Much of research to beat cancer tends to concentrate on the various genetic mutations behind different cancers. Now, a new study in the journal Cancer Cell takes a different approach – it targets the pathways that hungry cancer cells use to satisfy their voracious appetite for energy.

cancer cellsShare on Pinterest
The drug killed cancer cells by shutting off their two preferred sources of energy without harming healthy cells.

Cancer cells grow fast and divide, and to do this they rely on preferred ways of getting energy – even if other means are available.

The idea of foiling cancer by undermining the way it uses energy differently to healthy cells is not new, but it has received more attention lately.

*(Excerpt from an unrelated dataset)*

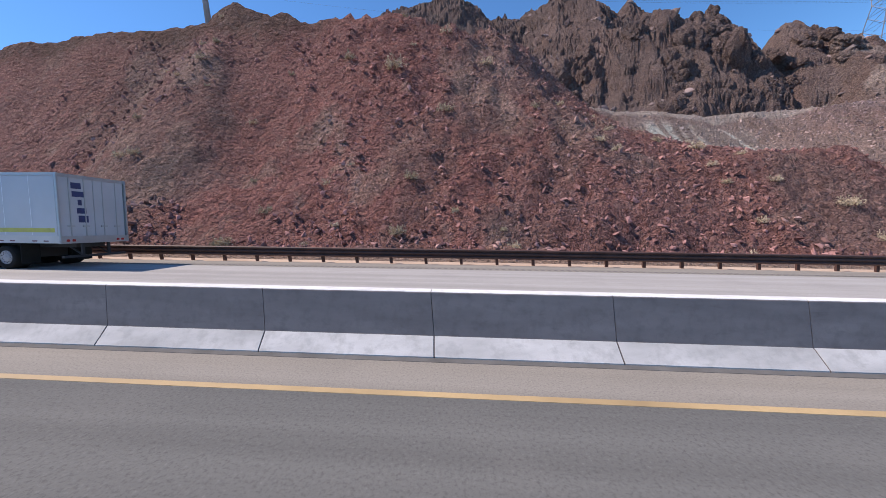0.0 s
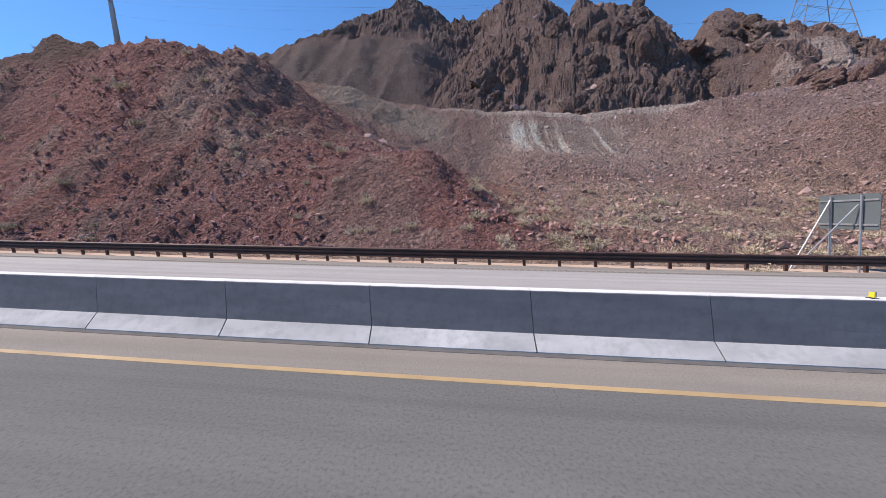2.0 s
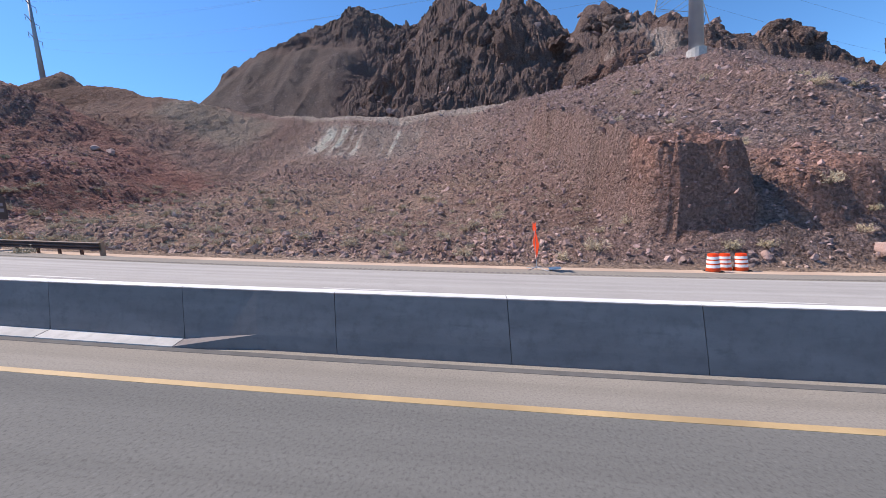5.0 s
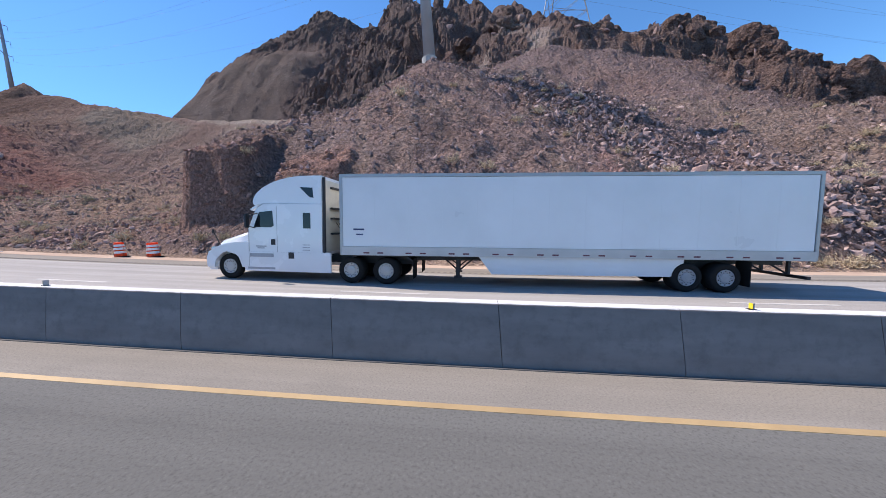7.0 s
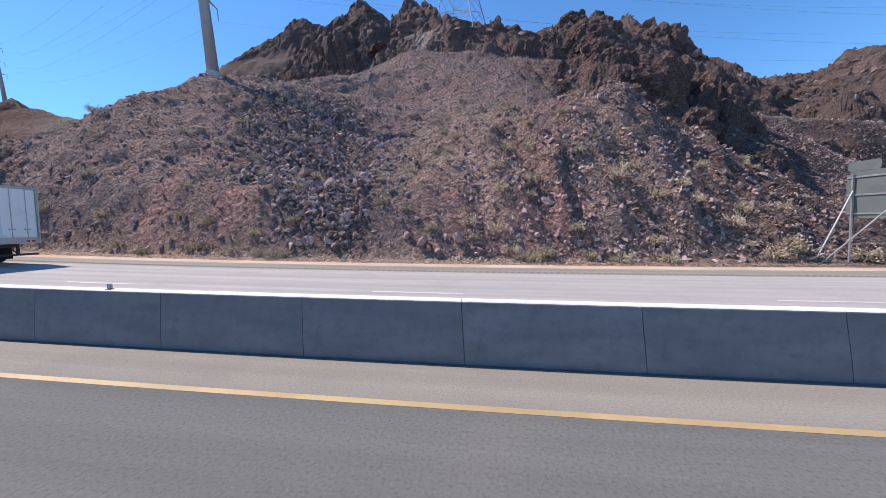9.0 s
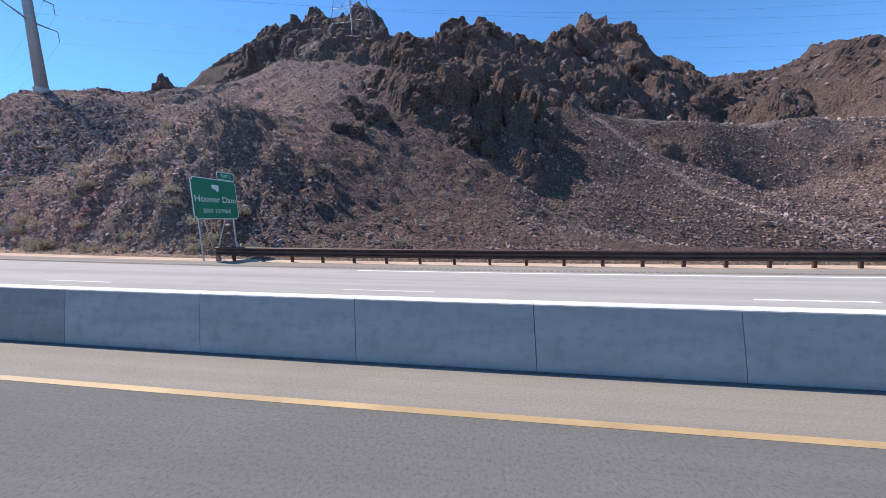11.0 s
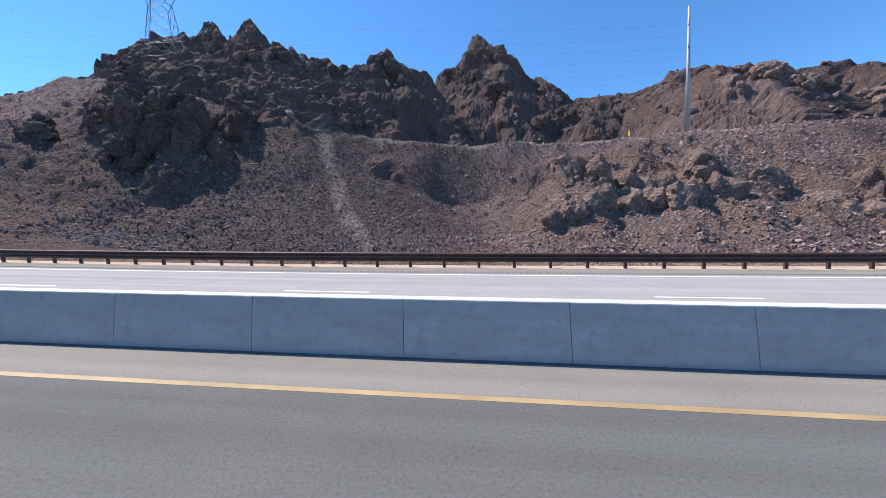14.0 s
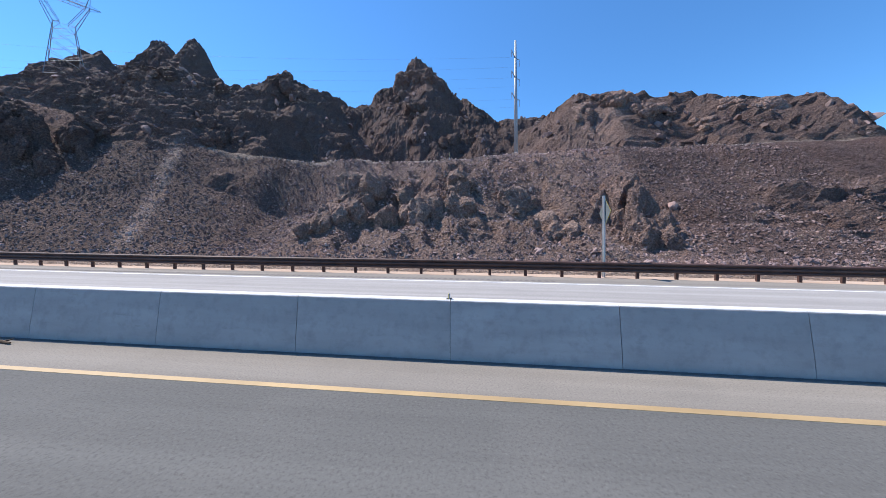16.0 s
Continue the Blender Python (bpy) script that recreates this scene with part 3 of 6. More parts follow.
def prism(bm, profile, y0, y1):
    """A side profile (x, z) drawn out from y0 to y1."""
    a = [bm.verts.new((x, y0, z)) for x, z in profile]
    b = [bm.verts.new((x, y1, z)) for x, z in profile]
    n = len(profile)
    for k in range(n):
        bm.faces.new((a[k], a[(k + 1) % n], b[(k + 1) % n], b[k]))
    bm.faces.new(a)
    bm.faces.new(b[::-1])
    return bm


def lathe(bm, profile, axis="Y", sides=28):
    """(radius, along) turned round an axis."""
    rings = []
    for r, h in profile:
        ring = []
        for k in range(sides):
            c, s_ = r * math.cos(k * math.tau / sides), r * math.sin(k * math.tau / sides)
            ring.append(bm.verts.new((c, h, s_) if axis == "Y" else (c, s_, h)))
        rings.append(ring)
    for p, q in zip(rings, rings[1:]):
        for k in range(sides):
            bm.faces.new((p[k], p[(k + 1) % sides], q[(k + 1) % sides], q[k]))
    bm.faces.new(rings[0])
    bm.faces.new(rings[-1][::-1])
    return bm


def rounded(bm, offset, segments=3, angle=0.5):
    es = [e for e in bm.edges if len(e.link_faces) == 2 and e.calc_face_angle(0) > angle]
    bmesh.ops.bevel(bm, geom=es, offset=offset, segments=segments, affect="EDGES", clamp_overlap=True)
    return bm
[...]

For their study, researchers at Saint Louis University, MO, focused on two metabolic pathways that senior author Thomas Burris, professor and chair of pharmacology and physiology, says cancer cells are “addicted to.”

“They need tools to grow fast,” explains Prof. Burris, “and that means they need to have all of the parts for new cells and they need new energy.”

One pathway that cancer cells use to make the parts they need, is called the Warburg effect, which ramps up use of glucose, and the other is called lipogenesis, whereby the cells can make their own fats for rapid growth.

In their study paper, the team explains how a small molecule that selectively targets these two pathways stopped cancer cell growth in cultured tumor cells in the lab and in human tumor cells grown in animals without harming healthy tissue or inducing weight loss, inflammation or liver damage.

The small molecule – called SR9243 – started off as an anticholesterol drug candidate. The drug targets fat synthesis in cells so they can’t produce their own fat. It also suppresses abnormal glucose consumption and cuts off cancer cells’ energy supply.

The molecule stops these two processes by turning down the genes that drive them. Denied their favorite fat and sugar energy sources, the cancer cells cannot make the parts they need to thrive and die.

The researchers say that because the Warburg effect is not a feature of normal cells and because most normal cells can get their fat from outside, SR9243 only kills cancer cells and does not harm healthy cells.

Prof. Burris explains that some cancers are more sensitive to the drug than others:

It worked very well on lung, prostate and colorectal cancers, and it worked to a lesser degree in ovarian and pancreatic cancers.”

The team found SR9243 also seems to work on glioblastoma, a type of brain cancer that is very hard to treat. However, the drug is not able to cross the blood-brain barrier very effectively, so the challenge will be to find a way to help it to do that.

It also appears that SR9243 can increase the effectiveness of existing chemotherapy drugs when used in combination with them.

Meanwhile, Medical News Today recently learned how correcting disruption to a tumor suppressor gene in mice successfully reverted colorectal cancer cells to normal functioning cells. Within 2 weeks, the tumors regressed and disappeared, or reintegrated into normal tissue, say researchers writing in the journal Cell.